Video Chatting is transforming traditional communication among families by expanding borders beyond the property lines of the home.
Although it is a well known principle that the universe as a whole is “expanding at an increasing rate”, I am comfortable claiming the opposite for our world: the world we live in is contracting at an increasing rate; due mostly to the speed of transferring information and our increasing capabilities to communicate.
The reason I say this, is because of the rapid advances in technologies which connect the distant corners of our globe within seconds. Chief among them is the all powerful video chat.

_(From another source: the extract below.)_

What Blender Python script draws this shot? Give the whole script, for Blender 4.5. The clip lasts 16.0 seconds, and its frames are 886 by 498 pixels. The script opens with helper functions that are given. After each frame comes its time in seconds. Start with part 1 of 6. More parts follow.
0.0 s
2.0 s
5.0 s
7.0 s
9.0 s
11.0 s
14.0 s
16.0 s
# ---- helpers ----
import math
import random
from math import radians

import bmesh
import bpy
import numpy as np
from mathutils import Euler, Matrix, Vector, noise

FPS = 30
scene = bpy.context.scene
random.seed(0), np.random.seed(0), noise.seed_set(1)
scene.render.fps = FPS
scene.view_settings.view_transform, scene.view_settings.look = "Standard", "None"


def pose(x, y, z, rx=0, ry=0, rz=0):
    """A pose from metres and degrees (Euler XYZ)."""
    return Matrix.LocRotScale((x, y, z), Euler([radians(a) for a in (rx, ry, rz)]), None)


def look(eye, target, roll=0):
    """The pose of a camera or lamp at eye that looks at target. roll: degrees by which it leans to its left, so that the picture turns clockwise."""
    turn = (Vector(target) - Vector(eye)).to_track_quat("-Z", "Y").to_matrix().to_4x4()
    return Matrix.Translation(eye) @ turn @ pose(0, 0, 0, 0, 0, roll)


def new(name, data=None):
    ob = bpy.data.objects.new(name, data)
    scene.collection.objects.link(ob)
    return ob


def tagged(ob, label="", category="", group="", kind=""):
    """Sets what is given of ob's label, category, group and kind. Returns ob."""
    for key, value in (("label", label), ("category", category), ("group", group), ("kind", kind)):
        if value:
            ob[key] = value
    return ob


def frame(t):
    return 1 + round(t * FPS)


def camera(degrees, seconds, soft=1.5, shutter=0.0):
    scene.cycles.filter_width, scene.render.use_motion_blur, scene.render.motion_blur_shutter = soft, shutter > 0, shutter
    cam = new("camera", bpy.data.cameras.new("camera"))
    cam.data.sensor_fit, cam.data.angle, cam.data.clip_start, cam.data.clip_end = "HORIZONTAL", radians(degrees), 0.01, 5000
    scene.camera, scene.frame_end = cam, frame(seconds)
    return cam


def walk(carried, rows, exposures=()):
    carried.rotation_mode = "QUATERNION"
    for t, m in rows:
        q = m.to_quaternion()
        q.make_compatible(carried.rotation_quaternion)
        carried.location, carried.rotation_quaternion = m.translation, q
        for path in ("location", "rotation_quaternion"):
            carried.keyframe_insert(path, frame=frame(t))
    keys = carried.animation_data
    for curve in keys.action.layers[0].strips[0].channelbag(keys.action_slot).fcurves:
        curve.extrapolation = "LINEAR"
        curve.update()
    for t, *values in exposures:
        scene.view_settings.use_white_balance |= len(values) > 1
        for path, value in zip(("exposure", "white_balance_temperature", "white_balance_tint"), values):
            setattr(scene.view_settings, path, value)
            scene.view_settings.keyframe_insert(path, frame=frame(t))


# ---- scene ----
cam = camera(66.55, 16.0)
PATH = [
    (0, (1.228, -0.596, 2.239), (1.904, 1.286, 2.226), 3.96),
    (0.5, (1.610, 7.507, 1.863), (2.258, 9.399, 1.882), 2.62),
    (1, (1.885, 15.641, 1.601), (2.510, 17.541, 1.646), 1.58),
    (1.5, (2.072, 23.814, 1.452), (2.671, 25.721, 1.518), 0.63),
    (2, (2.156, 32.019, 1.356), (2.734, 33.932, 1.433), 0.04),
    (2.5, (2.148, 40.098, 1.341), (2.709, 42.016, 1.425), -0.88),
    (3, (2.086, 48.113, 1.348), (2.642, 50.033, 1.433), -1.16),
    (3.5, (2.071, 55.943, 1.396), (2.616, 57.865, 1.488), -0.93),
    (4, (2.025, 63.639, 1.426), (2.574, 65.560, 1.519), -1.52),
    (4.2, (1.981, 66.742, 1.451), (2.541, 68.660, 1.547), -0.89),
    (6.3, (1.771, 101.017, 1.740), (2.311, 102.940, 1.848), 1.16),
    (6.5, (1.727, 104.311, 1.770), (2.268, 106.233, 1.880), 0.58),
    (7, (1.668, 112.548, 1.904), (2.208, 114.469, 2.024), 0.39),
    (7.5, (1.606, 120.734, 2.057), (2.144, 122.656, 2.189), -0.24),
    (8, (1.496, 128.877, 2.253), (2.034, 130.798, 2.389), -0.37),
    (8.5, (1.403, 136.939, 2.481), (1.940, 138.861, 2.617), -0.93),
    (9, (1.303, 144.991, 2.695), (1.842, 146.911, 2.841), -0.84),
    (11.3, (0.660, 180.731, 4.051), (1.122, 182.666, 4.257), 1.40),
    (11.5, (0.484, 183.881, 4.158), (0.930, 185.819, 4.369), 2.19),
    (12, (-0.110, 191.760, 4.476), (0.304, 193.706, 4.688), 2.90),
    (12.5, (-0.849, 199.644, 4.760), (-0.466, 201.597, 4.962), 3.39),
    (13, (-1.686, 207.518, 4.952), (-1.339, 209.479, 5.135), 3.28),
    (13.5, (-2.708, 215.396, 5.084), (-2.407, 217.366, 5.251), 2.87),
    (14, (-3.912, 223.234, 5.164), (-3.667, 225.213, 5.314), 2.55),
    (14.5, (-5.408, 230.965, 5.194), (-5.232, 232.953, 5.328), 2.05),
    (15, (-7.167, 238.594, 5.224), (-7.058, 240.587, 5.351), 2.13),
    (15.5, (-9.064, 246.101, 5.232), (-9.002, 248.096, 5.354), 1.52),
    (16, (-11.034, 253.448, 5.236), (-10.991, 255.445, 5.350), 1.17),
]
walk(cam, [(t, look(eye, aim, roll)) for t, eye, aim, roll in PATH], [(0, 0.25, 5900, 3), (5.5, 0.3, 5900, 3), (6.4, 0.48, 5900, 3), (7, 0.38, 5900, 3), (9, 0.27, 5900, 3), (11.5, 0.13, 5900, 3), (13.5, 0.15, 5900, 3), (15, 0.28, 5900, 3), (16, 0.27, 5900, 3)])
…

A NY Times article outlines how video chatting itself is allowing families to stay connected and together, even when they are far apart, and SheBytes would like to look at this from a technological and soulful standpoint.

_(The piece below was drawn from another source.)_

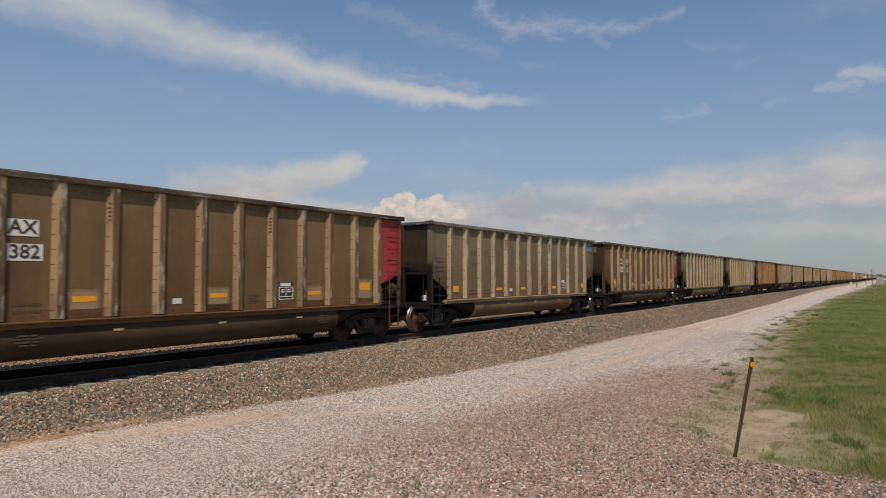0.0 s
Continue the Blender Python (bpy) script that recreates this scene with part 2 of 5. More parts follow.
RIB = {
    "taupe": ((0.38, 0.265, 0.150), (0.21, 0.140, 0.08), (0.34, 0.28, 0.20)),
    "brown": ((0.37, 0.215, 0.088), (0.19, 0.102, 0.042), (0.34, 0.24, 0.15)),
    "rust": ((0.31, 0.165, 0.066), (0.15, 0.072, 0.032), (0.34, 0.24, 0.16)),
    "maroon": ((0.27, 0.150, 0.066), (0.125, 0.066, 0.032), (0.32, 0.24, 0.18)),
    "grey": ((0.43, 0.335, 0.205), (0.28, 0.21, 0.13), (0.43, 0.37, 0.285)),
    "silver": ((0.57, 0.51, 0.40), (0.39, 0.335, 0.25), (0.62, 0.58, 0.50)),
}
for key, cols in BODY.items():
    weathered("sheet_" + key, *cols, rough=0.62, streak=0.45, soot_and_shade=True)
for key, cols in RIB.items():
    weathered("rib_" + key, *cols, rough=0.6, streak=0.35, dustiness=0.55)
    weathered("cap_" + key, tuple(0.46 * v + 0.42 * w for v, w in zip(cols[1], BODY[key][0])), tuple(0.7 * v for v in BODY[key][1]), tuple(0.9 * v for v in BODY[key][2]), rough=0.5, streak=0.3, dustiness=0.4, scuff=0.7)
    if key != "grey":
        weathered("rim_" + key, tuple(v * 0.28 + 0.008 for v in cols[0]), tuple(v * 0.14 for v in cols[1]), tuple(v * 0.45 for v in cols[0]), rough=0.5, metal=0.1, dustiness=0.5, scuff=1.0)
weathered("end_dirty", (0.058, 0.038, 0.021), (0.024, 0.017, 0.011), (0.085, 0.056, 0.032), rough=0.7, streak=0.5, soot_and_shade=True)
weathered("rim_grey", (0.21, 0.185, 0.15), (0.05, 0.042, 0.034), (0.34, 0.32, 0.29), rough=0.5, metal=0.2, dustiness=0.6, scuff=1.0)
weathered("rim_pale", (0.26, 0.235, 0.19), (0.12, 0.10, 0.078), (0.34, 0.32, 0.28), rough=0.5, metal=0.2, dustiness=0.5, scuff=1.0)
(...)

Software like FaceTime (the logo above), Google Chat and of course Skype, enable us to have the experience of actually being with the person we are video conferencing with, even when this is logically impossible. The fact that all three of these words have for all intents and purposes become verbs; “Skype me”, highlights that they are all really saying the same thing: “spend some time and talk with me”.
But a question I have is why wasn’t the phone enough?
The answer seems to be that we are an extremely social species and the way we communicate involves literally the whole body. Because things like Skype have “an average of 300 million minutes of…calls made a day”, it is clear that people prefer seeing and interacting with their friends and family via video because it allows them to feel as if they are together with that person.
Because of this, the applications of video chatting have expanded into the workplace, but no more are they more vital than in the family.
This technology keeps families connected because it allows them to have an experience of being with those they love and engaged in a dynamic and real time conversation. Families now use video to share holiday experiences (like opening Christmas presents), and these possibilities allow for greater overall face-to-face family time than ever before.